**EXERCISE AIM**
Lines that hold the word "Python" should be located and copied.

Scene script records:
^^^^

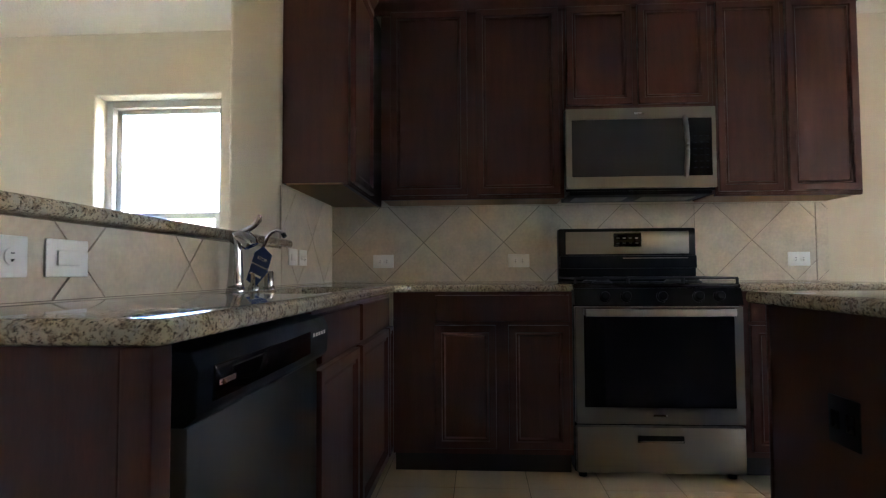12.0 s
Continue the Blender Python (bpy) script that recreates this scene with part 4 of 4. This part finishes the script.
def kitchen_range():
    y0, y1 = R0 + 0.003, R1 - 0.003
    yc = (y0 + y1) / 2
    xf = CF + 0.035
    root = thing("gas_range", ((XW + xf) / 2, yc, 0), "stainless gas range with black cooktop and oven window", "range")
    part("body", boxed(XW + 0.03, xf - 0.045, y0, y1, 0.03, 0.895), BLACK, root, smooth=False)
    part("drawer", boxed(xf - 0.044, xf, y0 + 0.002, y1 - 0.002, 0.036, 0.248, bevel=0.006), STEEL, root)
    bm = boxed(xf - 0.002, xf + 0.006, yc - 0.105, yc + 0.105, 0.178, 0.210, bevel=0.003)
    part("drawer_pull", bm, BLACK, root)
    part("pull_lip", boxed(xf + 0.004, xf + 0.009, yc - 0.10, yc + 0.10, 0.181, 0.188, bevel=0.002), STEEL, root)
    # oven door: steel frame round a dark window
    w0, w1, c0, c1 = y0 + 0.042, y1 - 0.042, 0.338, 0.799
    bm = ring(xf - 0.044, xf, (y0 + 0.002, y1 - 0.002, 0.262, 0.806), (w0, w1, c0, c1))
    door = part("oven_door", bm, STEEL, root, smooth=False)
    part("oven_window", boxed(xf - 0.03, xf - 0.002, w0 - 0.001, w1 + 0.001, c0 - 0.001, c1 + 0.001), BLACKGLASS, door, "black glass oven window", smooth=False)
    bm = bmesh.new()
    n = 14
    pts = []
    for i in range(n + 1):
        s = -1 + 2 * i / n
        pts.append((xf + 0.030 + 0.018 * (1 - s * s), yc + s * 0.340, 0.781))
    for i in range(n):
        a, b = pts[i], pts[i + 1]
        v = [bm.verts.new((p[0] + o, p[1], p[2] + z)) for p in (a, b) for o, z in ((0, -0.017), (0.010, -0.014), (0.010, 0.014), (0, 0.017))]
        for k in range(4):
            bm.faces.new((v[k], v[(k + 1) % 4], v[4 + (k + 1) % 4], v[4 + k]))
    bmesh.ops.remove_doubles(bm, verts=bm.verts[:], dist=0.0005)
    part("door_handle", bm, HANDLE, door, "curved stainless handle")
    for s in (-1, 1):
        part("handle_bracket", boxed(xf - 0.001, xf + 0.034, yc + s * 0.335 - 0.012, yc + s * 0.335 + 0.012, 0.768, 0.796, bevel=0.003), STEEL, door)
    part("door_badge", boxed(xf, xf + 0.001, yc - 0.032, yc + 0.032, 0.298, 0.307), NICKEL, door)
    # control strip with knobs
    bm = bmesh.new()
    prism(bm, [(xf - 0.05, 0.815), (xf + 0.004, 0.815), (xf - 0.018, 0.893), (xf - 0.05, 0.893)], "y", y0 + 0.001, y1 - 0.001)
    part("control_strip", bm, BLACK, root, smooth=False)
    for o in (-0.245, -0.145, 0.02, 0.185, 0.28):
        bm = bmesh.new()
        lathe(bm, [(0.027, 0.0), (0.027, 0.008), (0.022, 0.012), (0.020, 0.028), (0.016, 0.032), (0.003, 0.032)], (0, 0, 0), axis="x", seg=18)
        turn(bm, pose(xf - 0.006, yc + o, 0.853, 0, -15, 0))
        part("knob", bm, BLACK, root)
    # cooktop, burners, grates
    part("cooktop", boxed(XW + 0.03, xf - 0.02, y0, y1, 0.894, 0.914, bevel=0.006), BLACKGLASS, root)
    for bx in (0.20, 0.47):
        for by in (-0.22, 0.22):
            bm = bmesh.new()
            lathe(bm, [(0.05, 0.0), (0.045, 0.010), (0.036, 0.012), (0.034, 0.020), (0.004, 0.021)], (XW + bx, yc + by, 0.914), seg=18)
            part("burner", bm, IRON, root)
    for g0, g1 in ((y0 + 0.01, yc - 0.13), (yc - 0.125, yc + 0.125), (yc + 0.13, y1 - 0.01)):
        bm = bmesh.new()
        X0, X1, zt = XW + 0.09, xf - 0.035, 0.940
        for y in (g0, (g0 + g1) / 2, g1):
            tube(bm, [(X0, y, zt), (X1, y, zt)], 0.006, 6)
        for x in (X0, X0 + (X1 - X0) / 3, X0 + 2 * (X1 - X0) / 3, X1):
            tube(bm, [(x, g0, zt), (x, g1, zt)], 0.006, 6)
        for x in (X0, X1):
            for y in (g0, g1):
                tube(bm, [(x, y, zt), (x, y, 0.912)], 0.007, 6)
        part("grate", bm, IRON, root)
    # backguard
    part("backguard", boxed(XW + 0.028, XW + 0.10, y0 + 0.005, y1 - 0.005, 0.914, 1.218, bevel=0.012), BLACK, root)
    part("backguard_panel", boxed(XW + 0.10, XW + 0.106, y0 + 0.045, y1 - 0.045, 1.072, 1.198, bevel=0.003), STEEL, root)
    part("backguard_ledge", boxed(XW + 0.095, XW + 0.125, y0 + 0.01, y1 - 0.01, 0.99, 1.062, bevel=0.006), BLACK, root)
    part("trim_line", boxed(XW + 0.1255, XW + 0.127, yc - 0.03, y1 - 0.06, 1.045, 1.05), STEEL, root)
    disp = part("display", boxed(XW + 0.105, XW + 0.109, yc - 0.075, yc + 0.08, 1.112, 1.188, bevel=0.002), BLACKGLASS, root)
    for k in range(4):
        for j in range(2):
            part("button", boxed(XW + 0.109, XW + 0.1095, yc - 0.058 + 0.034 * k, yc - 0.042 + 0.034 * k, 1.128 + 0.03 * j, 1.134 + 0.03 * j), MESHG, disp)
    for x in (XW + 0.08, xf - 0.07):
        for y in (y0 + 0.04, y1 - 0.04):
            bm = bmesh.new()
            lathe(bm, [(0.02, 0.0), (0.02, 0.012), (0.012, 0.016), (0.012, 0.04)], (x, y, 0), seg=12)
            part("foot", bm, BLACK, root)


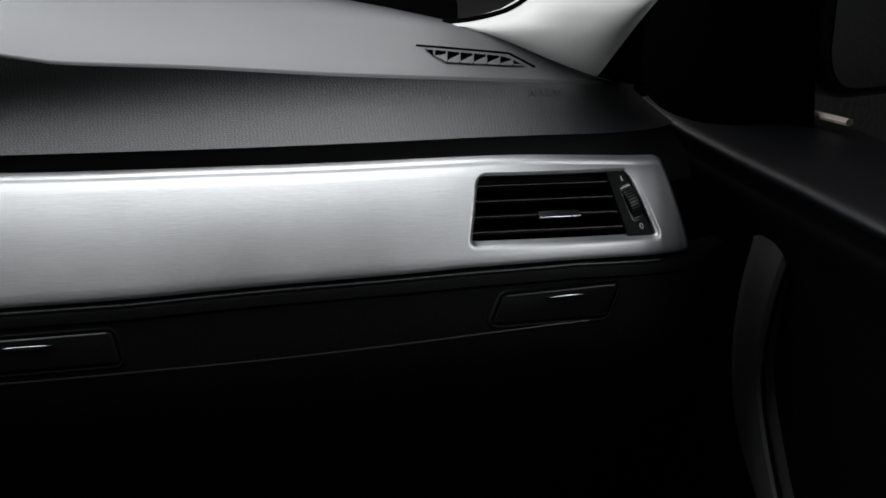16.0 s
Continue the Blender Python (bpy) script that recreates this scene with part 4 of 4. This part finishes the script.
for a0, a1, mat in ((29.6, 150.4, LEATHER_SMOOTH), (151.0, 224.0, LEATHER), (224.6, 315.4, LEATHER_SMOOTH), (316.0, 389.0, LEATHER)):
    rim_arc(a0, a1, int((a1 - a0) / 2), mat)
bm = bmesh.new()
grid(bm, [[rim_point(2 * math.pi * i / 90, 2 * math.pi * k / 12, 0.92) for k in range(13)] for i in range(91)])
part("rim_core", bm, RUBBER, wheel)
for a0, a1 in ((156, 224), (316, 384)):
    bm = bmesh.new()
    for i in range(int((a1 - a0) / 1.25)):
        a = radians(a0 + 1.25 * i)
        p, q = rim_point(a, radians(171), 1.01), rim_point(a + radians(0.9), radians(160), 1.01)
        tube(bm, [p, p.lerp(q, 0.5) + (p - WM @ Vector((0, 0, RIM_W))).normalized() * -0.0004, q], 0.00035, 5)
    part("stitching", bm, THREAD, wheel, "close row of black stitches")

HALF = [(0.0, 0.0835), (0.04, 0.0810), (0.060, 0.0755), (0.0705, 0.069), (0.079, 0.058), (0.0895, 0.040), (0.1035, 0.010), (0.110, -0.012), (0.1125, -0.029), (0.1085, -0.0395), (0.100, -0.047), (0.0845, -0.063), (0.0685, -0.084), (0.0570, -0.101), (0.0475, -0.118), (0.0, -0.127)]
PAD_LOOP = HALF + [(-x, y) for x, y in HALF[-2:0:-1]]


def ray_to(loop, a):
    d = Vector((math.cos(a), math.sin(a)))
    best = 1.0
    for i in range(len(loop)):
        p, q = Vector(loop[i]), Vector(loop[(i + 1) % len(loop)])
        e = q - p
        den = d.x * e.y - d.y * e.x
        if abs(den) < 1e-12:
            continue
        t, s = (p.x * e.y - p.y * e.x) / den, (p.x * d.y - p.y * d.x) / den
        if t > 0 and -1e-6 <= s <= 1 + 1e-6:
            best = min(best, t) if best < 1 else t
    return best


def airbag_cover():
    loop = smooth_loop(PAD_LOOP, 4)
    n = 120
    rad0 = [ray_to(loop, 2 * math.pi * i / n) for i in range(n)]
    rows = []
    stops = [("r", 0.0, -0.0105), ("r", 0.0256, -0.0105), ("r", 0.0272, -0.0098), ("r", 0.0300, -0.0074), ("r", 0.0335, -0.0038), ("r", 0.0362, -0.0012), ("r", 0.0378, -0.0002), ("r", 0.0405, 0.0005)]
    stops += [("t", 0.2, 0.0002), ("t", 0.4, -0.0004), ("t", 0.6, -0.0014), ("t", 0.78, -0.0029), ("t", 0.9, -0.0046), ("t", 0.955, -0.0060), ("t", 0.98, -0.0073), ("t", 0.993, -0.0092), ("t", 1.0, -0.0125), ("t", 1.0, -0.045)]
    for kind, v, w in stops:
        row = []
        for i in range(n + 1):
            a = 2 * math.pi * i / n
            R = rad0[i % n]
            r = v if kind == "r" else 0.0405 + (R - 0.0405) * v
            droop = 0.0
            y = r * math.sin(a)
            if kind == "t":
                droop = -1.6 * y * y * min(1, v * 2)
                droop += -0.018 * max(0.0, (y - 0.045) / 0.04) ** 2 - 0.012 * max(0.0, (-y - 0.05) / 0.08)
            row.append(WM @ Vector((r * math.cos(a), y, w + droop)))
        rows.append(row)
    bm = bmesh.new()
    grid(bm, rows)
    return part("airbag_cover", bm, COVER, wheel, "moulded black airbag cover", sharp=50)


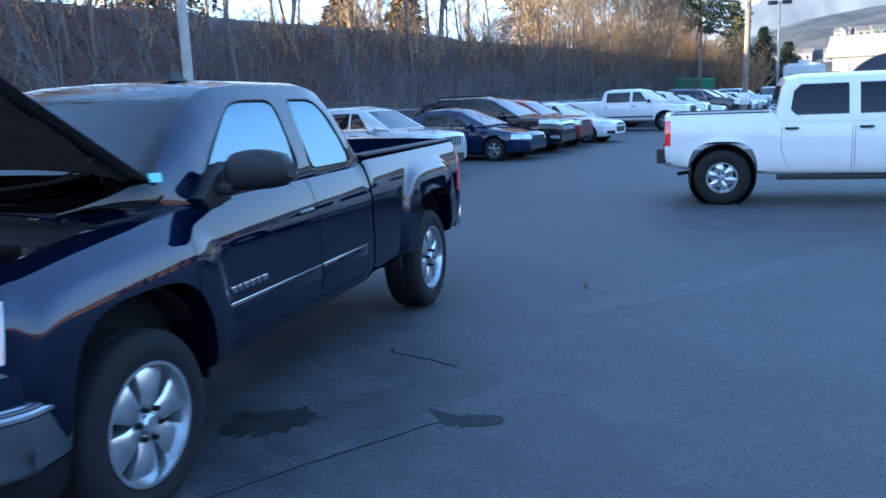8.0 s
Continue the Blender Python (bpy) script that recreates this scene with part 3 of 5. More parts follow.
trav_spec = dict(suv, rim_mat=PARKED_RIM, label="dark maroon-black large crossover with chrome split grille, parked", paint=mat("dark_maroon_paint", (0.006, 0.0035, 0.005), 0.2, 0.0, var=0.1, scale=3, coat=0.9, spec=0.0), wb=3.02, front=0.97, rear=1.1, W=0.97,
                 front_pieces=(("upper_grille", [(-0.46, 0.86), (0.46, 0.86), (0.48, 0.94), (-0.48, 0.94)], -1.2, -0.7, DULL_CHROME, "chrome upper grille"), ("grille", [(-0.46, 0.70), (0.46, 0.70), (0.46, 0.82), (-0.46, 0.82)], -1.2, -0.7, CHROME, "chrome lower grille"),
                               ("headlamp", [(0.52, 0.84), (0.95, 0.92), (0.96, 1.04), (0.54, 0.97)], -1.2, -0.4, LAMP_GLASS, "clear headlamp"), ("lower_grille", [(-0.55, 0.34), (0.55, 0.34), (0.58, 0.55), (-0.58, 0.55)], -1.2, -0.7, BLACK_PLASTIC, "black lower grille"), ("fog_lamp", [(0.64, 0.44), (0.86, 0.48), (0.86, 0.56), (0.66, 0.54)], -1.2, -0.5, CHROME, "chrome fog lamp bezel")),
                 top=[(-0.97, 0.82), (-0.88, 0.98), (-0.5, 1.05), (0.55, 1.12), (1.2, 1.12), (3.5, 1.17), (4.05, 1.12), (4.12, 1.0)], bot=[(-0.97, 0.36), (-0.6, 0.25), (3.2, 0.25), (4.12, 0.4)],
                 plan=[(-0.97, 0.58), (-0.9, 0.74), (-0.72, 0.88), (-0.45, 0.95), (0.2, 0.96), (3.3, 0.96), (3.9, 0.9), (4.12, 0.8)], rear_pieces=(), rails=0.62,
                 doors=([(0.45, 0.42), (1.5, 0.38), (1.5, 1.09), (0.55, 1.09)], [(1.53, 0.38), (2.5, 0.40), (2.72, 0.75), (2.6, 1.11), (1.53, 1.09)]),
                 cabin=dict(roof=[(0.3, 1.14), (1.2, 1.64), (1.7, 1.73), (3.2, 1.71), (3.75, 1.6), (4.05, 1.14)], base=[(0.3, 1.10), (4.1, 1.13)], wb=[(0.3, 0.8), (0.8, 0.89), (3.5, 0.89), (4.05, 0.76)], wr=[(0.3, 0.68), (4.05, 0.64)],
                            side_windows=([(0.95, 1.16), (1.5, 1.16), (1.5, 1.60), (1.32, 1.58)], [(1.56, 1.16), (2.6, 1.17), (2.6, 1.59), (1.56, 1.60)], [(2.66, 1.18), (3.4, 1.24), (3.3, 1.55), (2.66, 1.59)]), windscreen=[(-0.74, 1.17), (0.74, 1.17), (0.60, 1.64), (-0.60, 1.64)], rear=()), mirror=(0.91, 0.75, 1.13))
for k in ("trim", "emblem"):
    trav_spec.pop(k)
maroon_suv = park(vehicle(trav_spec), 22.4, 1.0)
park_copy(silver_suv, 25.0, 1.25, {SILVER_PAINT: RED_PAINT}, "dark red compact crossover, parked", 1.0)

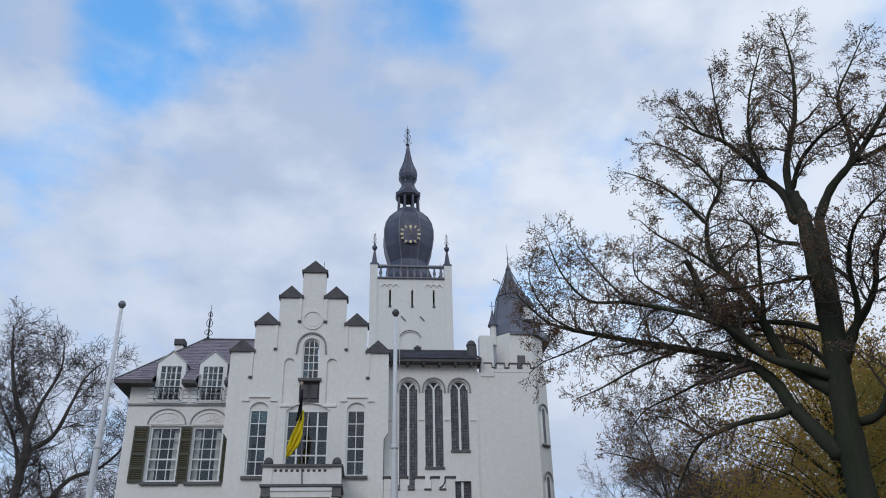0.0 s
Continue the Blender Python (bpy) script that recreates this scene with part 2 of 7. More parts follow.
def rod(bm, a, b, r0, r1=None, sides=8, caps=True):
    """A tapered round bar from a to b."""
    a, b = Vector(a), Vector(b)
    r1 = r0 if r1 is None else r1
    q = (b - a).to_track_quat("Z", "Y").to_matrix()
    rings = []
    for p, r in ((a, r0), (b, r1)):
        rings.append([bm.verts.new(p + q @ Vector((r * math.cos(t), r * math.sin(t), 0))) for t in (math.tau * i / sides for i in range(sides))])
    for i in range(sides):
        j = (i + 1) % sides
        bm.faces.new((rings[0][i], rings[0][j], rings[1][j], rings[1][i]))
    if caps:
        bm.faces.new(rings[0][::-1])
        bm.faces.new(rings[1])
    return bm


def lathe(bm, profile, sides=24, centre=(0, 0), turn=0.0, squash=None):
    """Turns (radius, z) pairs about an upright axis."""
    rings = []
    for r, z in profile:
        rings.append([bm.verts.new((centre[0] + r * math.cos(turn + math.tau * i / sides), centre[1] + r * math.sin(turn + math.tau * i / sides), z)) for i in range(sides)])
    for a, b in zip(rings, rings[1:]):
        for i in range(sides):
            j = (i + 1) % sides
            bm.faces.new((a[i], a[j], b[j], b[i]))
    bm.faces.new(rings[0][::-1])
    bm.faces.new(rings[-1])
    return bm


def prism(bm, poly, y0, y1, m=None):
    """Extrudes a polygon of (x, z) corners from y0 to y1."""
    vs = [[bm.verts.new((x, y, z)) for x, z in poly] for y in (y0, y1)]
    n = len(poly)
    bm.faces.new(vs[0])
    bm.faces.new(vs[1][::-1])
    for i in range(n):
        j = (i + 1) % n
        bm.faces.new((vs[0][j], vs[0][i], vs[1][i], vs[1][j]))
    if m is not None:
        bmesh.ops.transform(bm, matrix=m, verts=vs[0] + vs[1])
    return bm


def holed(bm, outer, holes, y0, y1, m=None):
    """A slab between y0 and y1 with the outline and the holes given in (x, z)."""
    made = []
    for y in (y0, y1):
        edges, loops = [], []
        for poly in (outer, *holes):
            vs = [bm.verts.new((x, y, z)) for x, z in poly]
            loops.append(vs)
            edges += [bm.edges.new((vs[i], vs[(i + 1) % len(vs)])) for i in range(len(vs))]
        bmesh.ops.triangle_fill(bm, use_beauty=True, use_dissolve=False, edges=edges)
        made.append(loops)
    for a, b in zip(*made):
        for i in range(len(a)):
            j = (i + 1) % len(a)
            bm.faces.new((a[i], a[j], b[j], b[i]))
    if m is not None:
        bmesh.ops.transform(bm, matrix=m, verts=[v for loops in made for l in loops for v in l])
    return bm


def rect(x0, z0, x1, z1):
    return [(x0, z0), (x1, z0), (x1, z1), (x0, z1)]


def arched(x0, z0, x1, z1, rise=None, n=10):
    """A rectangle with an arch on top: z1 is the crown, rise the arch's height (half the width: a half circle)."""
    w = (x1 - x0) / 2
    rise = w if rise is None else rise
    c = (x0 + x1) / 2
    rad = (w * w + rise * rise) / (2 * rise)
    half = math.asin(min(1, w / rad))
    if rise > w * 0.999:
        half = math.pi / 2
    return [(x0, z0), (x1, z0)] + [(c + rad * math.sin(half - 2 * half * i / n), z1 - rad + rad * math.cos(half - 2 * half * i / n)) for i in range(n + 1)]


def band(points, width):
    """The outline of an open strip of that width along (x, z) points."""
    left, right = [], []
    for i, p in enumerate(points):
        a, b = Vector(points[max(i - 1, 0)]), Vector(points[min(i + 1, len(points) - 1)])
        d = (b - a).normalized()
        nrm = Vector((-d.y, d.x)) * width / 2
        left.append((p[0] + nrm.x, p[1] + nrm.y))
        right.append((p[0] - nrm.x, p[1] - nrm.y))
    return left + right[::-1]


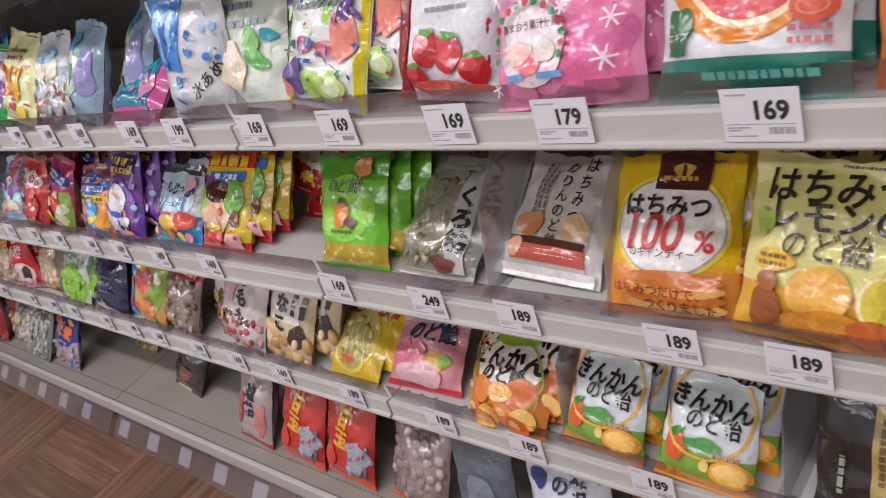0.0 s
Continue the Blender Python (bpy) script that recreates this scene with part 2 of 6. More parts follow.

^^^^

**FULL OUTPUT**
Continue the Blender Python (bpy) script that recreates this scene with part 4 of 4. This part finishes the script.
Continue the Blender Python (bpy) script that recreates this scene with part 4 of 4. This part finishes the script.
Continue the Blender Python (bpy) script that recreates this scene with part 3 of 5. More parts follow.
Continue the Blender Python (bpy) script that recreates this scene with part 2 of 7. More parts follow.
Continue the Blender Python (bpy) script that recreates this scene with part 2 of 6. More parts follow.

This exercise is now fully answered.